Federal Rule of Criminal Procedure 54(c) defines "attorney for the government" as "the Attorney General, an authorized assistant of the Attorney General, a United States Attorney, [or] an authorized assistant of a United States Attorney...." Fed.R.Crim.P. 54(c). In this case, AUSAs Vega-Pacheco and Domínguez signed the indictment. Both AUSA Vega-Pacheco and AUSA Domínguez are career prosecutors and "attorneys for the government" in accordance with Fed. R.Crim.P. 54(c). Therefore, Defendants' indictment is not legally flawed.

 
III. 
Constitutional Claims

We find that Defendants' indictment is completely legal. Accordingly, we refrain from addressing the constitutional claims presented. Ashwander v. TVA, 297 U.S. 288, 346, 56 S. Ct. 466, 80 L. Ed. 688 (1936) (Brandeis, J., concurring) (stating that [courts] should avoid deciding constitutional issues where there are nonconstitutional grounds for a decision); Railroad Commn. of Texas v.

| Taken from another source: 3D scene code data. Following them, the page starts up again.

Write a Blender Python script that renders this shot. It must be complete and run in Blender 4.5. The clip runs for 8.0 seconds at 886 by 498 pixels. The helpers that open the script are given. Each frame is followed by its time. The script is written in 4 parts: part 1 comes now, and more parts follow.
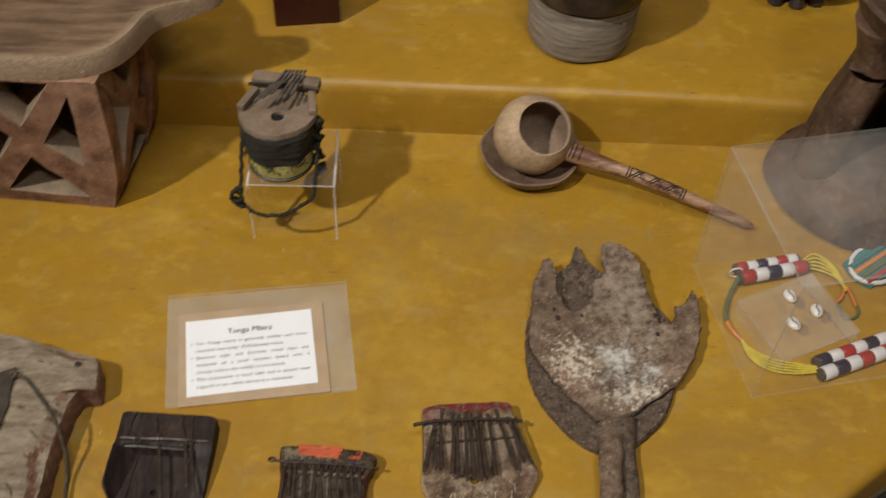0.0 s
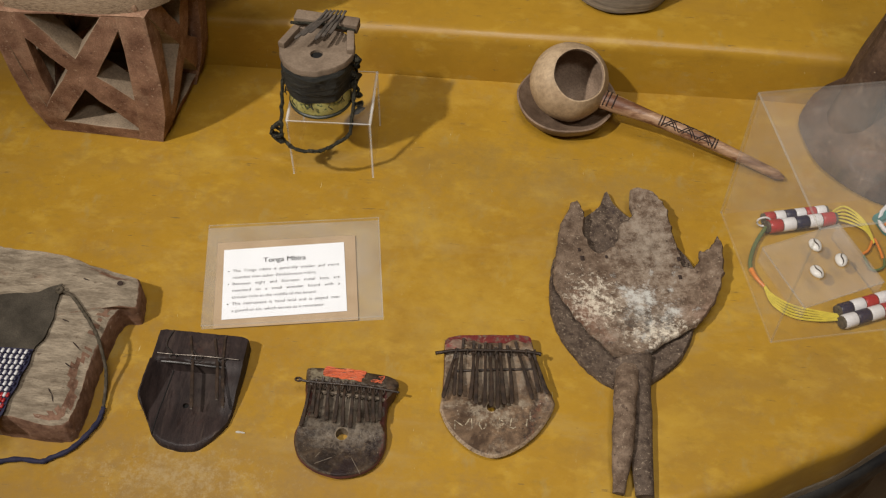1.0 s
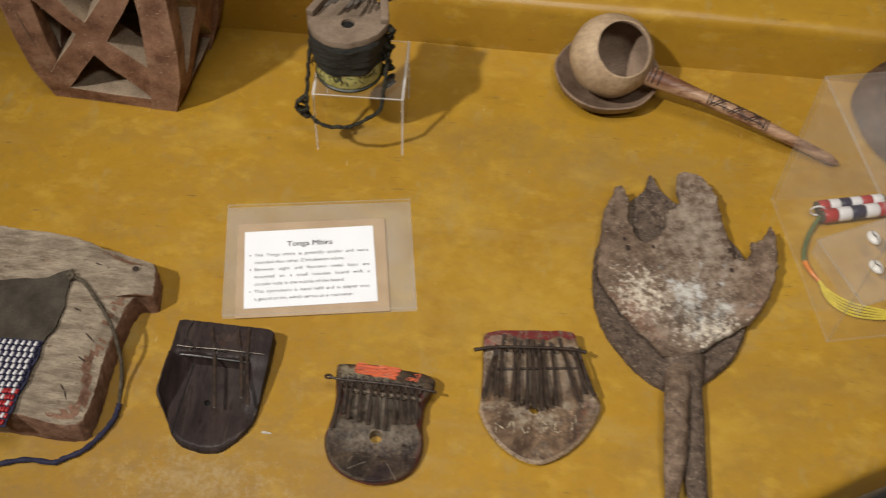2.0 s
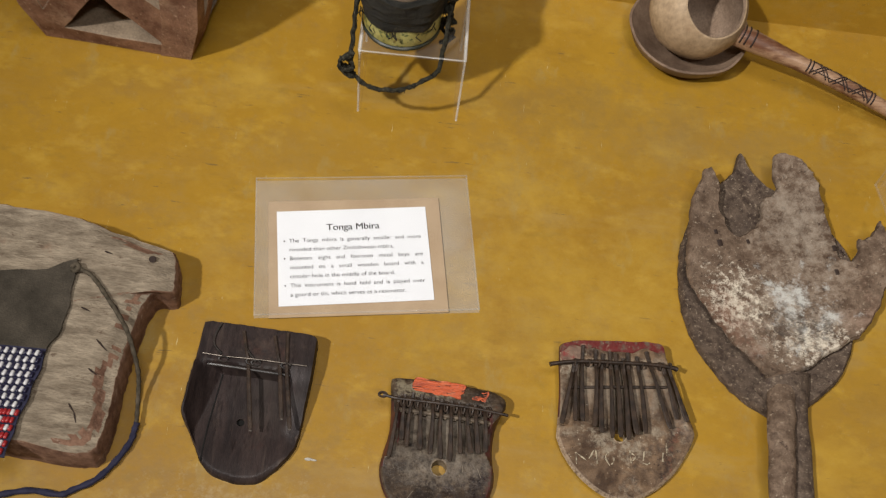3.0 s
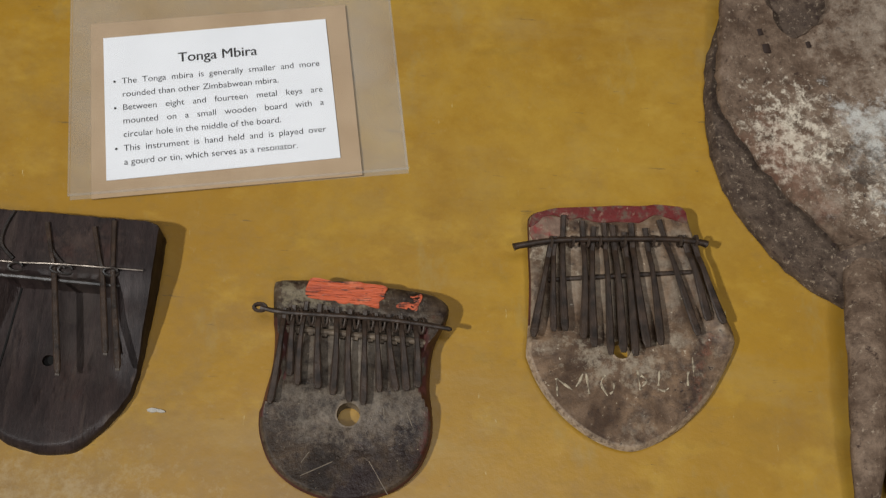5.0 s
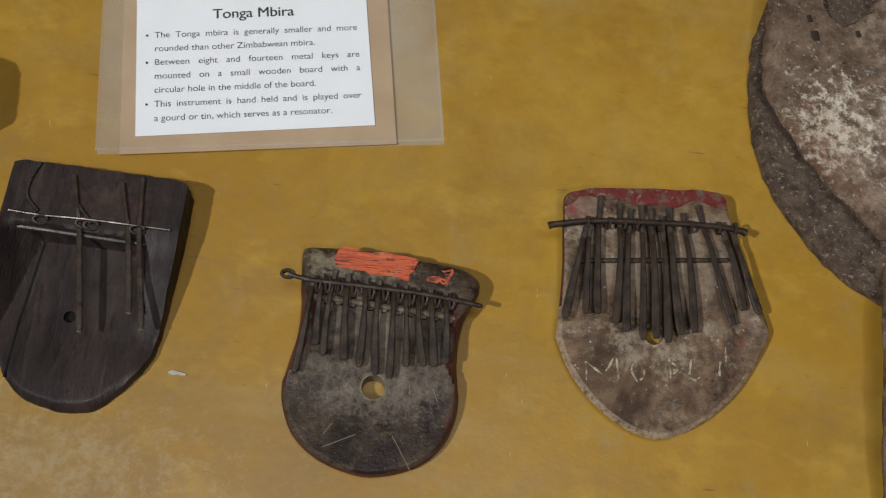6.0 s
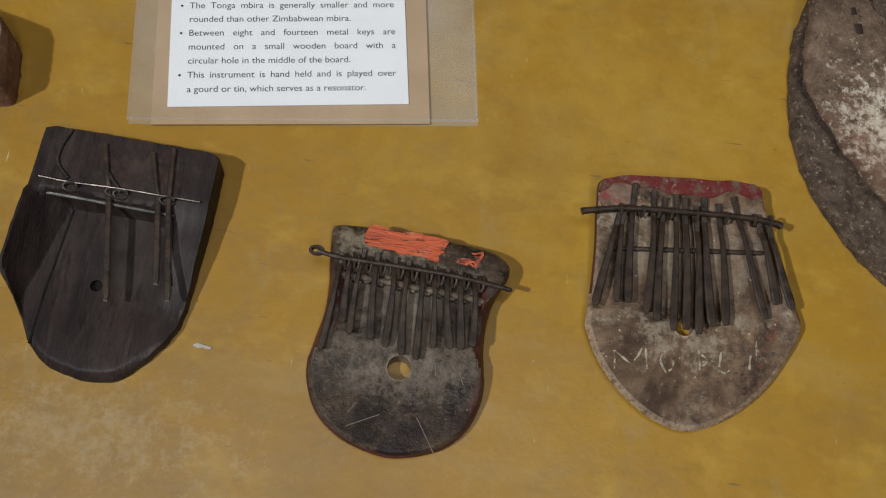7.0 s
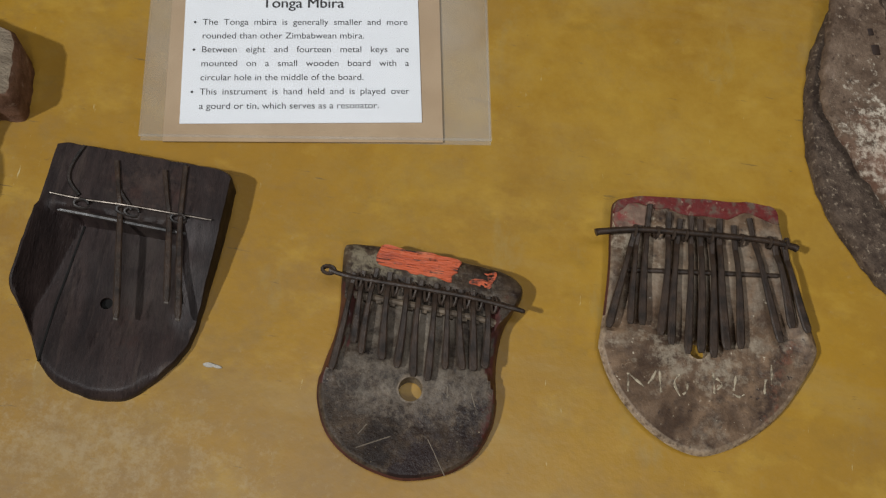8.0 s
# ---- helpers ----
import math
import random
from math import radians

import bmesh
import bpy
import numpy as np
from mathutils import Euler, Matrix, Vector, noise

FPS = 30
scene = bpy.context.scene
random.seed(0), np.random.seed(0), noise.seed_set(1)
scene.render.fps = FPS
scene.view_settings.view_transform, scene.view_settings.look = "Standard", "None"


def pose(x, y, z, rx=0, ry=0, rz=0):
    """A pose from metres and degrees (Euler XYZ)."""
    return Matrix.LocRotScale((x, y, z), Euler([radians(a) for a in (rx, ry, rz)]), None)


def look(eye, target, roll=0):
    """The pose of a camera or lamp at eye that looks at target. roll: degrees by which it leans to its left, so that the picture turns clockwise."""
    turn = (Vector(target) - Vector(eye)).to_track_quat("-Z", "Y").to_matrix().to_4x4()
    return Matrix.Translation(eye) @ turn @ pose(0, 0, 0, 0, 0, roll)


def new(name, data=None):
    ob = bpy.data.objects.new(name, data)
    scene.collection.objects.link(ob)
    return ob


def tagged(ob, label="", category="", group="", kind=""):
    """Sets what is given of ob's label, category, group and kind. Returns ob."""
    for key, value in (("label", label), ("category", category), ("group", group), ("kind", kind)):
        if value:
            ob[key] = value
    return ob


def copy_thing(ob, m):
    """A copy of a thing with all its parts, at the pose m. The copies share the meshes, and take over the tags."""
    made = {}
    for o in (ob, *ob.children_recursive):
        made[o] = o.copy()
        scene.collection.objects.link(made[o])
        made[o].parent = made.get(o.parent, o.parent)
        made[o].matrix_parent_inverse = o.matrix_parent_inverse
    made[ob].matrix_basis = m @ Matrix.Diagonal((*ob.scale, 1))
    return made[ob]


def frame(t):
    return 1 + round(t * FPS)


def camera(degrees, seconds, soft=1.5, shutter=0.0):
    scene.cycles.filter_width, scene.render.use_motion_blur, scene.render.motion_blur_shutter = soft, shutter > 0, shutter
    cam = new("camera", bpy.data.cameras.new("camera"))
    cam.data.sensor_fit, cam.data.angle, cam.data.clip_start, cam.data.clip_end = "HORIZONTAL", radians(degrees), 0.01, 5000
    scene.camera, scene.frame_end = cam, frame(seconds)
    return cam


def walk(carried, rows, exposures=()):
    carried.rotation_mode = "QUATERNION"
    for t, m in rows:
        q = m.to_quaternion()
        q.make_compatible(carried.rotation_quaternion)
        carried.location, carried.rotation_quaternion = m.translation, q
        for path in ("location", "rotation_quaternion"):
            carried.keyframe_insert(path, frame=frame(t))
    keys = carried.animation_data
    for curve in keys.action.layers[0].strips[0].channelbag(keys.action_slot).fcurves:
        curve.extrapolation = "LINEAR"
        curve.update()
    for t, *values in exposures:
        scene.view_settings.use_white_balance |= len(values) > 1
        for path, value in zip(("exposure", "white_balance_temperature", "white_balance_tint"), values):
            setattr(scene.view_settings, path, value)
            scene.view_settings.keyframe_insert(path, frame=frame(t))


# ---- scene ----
from mathutils.geometry import delaunay_2d_cdt

cam = camera(44.0, 8.0, soft=1.2, shutter=0.4)
PATH = [
    (0, (0.017, 0.193, 1.024), (0.08, 1.471, -0.513), 3.2),
    (0.5, (0.033, 0.15, 1.022), (-0.017, 1.4, -0.539), 1.5),
    (1, (0.065, 0.132, 1.023), (0.003, 1.379, -0.54), 0.7),
    (1.5, (0.068, 0.146, 1.016), (0.031, 1.371, -0.565), 1.1),
    (2, (-0.003, 0.214, 0.987), (-0.021, 1.383, -0.636), 3.2),
    (2.2, (-0.04, 0.257, 0.976), (-0.05, 1.385, -0.676), 4.2),
    (3.3, (-0.123, 0.419, 0.86), (-0.022, 1.376, -0.893), 10.7),
    (3.5, (-0.104, 0.446, 0.834), (-0.006, 1.361, -0.942), 10.4),
    (4, (-0.068, 0.496, 0.74), (0.04, 1.355, -1.063), 9.9),
    (4.5, (-0.039, 0.534, 0.654), (0.034, 1.334, -1.178), 6.9),
    (4.7, (-0.035, 0.541, 0.628), (0.03, 1.316, -1.214), 6.2),
    (6, (-0.055, 0.549, 0.598), (0.015, 1.253, -1.273), 10.2),
    (6.5, (-0.062, 0.548, 0.596), (-0.007, 1.242, -1.279), 10.7),
    (7, (-0.063, 0.547, 0.59), (-0.018, 1.229, -1.29), 10.5),
    (7.5, (-0.063, 0.549, 0.587), (-0.024, 1.235, -1.291), 10.0),
    (8, (-0.067, 0.553, 0.587), (-0.036, 1.252, -1.286), 9.8),
]
walk(cam, [(t, look(eye, target, roll)) for t, eye, target, roll in PATH], [(0.0, -0.40, 6500, 10), (0.6, -0.20, 6450, 10), (2.2, -0.16, 6350, 10), (4.5, -0.41, 6020, 9), (6.0, -0.60, 5880, 7), (8.0, -0.60, 5830, 7)])

# ---- light: a warm gallery spot under the ceiling, an added fill spot and panel, and a dim room ----
world = bpy.data.worlds.new("room_air")
scene.world = world
world.use_nodes = True
world.node_tree.nodes["Background"].inputs[0].default_value = (1.0, 0.86, 0.68, 1)
world.node_tree.nodes["Background"].inputs[1].default_value = 0.02


def spot(name, eye, target, watts, radius, colour, angle=60):
    data = bpy.data.lights.new(name, "SPOT")
    data.energy, data.shadow_soft_size, data.color = watts, radius, colour
    data.spot_size, data.spot_blend = radians(angle), 0.9
    new(name, data).matrix_world = look(eye, target)


spot("unseen_spot", (-2.25, -0.75, 3.80), (0.40, 1.14, 0.0), 930, 0.085, (1.0, 0.955, 0.885), 28)
# Front fill spot, added to lift the shadows of the main one.
spot("unseen_spot", (0.5, -1.2, 3.8), (0.25, 0.95, 0.0), 165, 0.25, (1.0, 0.955, 0.89))
# Fill panel near the ceiling, added to soften the shadows.
area = bpy.data.lights.new("fill_panel", "AREA")
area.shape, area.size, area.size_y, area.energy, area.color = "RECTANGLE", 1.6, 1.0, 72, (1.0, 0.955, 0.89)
new("fill_panel", area).matrix_world = pose(0.0, 0.4, 4.2)


# ---- materials ----
def noise_node(nt, vec, scale, detail=5.0, rough=0.6, stretch=None):
    n = nt.nodes.new("ShaderNodeTexNoise")
    n.inputs["Scale"].default_value, n.inputs["Detail"].default_value, n.inputs["Roughness"].default_value = scale, detail, rough
    if stretch:
        mp = nt.nodes.new("ShaderNodeMapping")
        mp.inputs["Scale"].default_value = stretch[:3]
        if len(stretch) > 3:
            mp.inputs["Rotation"].default_value = (0, 0, radians(stretch[3]))
        nt.links.new(vec, mp.inputs[0])
        vec = mp.outputs[0]
    nt.links.new(vec, n.inputs["Vector"])
    return n.outputs[0]


def ramp(nt, fac, stops):
    r = nt.nodes.new("ShaderNodeValToRGB")
    el = r.color_ramp.elements
    while len(el) < len(stops):
        el.new(0.5)
    for e, (p, c) in zip(el, stops):
        e.position, e.color = p, (*c, 1) if len(c) == 3 else c
    nt.links.new(fac, r.inputs[0])
    return r.outputs[0]


def mix(nt, fac, a, b, kind="MIX"):
    m = nt.nodes.new("ShaderNodeMix")
    m.data_type, m.blend_type = "RGBA", kind
    for sock, v in ((m.inputs[0], fac), (m.inputs[6], a), (m.inputs[7], b)):
        if isinstance(v, (int, float)):
            sock.default_value = v
        elif isinstance(v, tuple):
            sock.default_value = (*v, 1)
        else:
            nt.links.new(v, sock)
    return m.outputs[2]


def g(v):
    return (v, v, v)


def surface(name, dark, light, scale=60, rough=0.6, bump=0.3, grain=None, spots=None, metal=0.0, fine=400, depth=0.001, low=0.35, high=0.65, layers=(), spec=0.4, grit=0.55, wear=None):
    """Two colours mixed by a coarse noise, a fine grain, wear layers (colour, scale, from, to) and a relief."""
    m = bpy.data.materials.new(name)
    m.use_nodes = True
    nt = m.node_tree
    bsdf = nt.nodes["Principled BSDF"]
    vec = nt.nodes.new("ShaderNodeTexCoord").outputs["Object"]
    big = noise_node(nt, vec, scale, stretch=grain)
    small = noise_node(nt, vec, fine, 4, 0.7, stretch=grain)
    col = ramp(nt, big, [(low, dark), (high, light)])
    col = mix(nt, grit, col, ramp(nt, small, [(0.3, g(0.35)), (0.7, g(1.0))]), "MULTIPLY")
    for colour, sc, lo, hi, *way in layers:
        f = noise_node(nt, vec, sc, 6, 0.65, stretch=way[0] if way else None)
        col = mix(nt, ramp(nt, f, [(lo, g(0)), (hi, g(1))]), col, colour)
    if wear:
        colour, lo, hi = wear
        edge = nt.nodes.new("ShaderNodeNewGeometry").outputs["Pointiness"]
        f = mix(nt, 1.0, ramp(nt, edge, [(lo, g(0)), (hi, g(1))]), ramp(nt, small, [(0.35, g(0.15)), (0.6, g(1))]), "MULTIPLY")
        col = mix(nt, f, col, colour)
    nt.links.new(col, bsdf.inputs["Base Color"])
    bsdf.inputs["Metallic"].default_value = metal
    bsdf.inputs["Specular IOR Level"].default_value = spec
    nt.links.new(ramp(nt, big, [(0.3, g(min(1, rough + 0.1))), (0.7, g(max(0.05, rough - 0.12)))]), bsdf.inputs["Roughness"])
    if bump:
        b = nt.nodes.new("ShaderNodeBump")
        b.inputs["Strength"].default_value, b.inputs["Distance"].default_value = bump, depth
        h = mix(nt, 0.5, big, small)
        nt.links.new(h, b.inputs["Height"])
        nt.links.new(b.outputs[0], bsdf.inputs["Normal"])
    return m


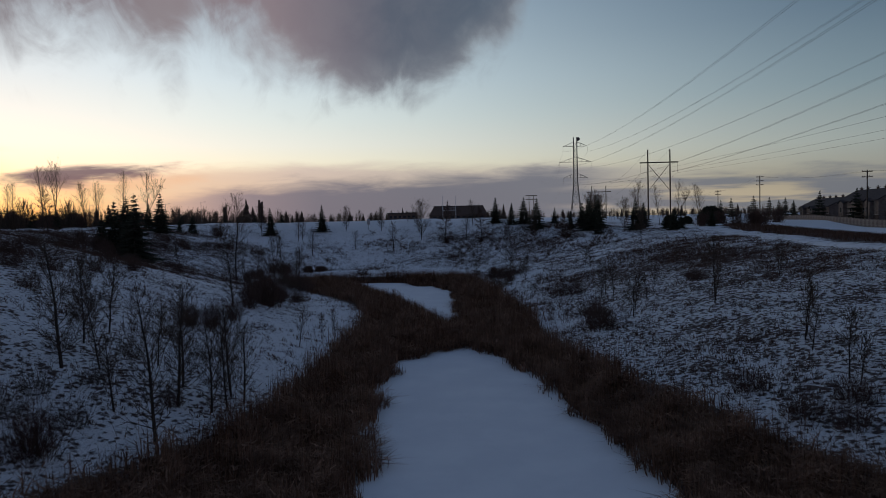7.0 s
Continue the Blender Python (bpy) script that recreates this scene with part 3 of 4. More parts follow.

Pullman, 312 U.S. 496, 61 S. Ct. 643, 85 L. Ed. 971 (1941); United States v. Gertner, 65 F.3d 963, 973 (1st Cir.1995) (stating that while mindful of "restricting [the] disposition to this narrow ground leaves larger issues unresolved ... [t]he judicial task, properly understood, should concentrate on those questions that must be decided in order to resolve a specific case") (internal citations omitted).

 
IV. 
Conclusion

In accordance with the foregoing analysis, we DENY Defendants' motion to dismiss the indictment.

IT IS SO ORDERED.

NOTES

[1] Fed.R.Crim.P. 7(c) (1) provides that "[t]he indictment or the information shall be a plain, concise and definite written statement of the essential facts constituting the offense charged. It shall be signed by the attorney for the government ...." Fed.R.Crim.P. 7(c) (1) (emphasis added).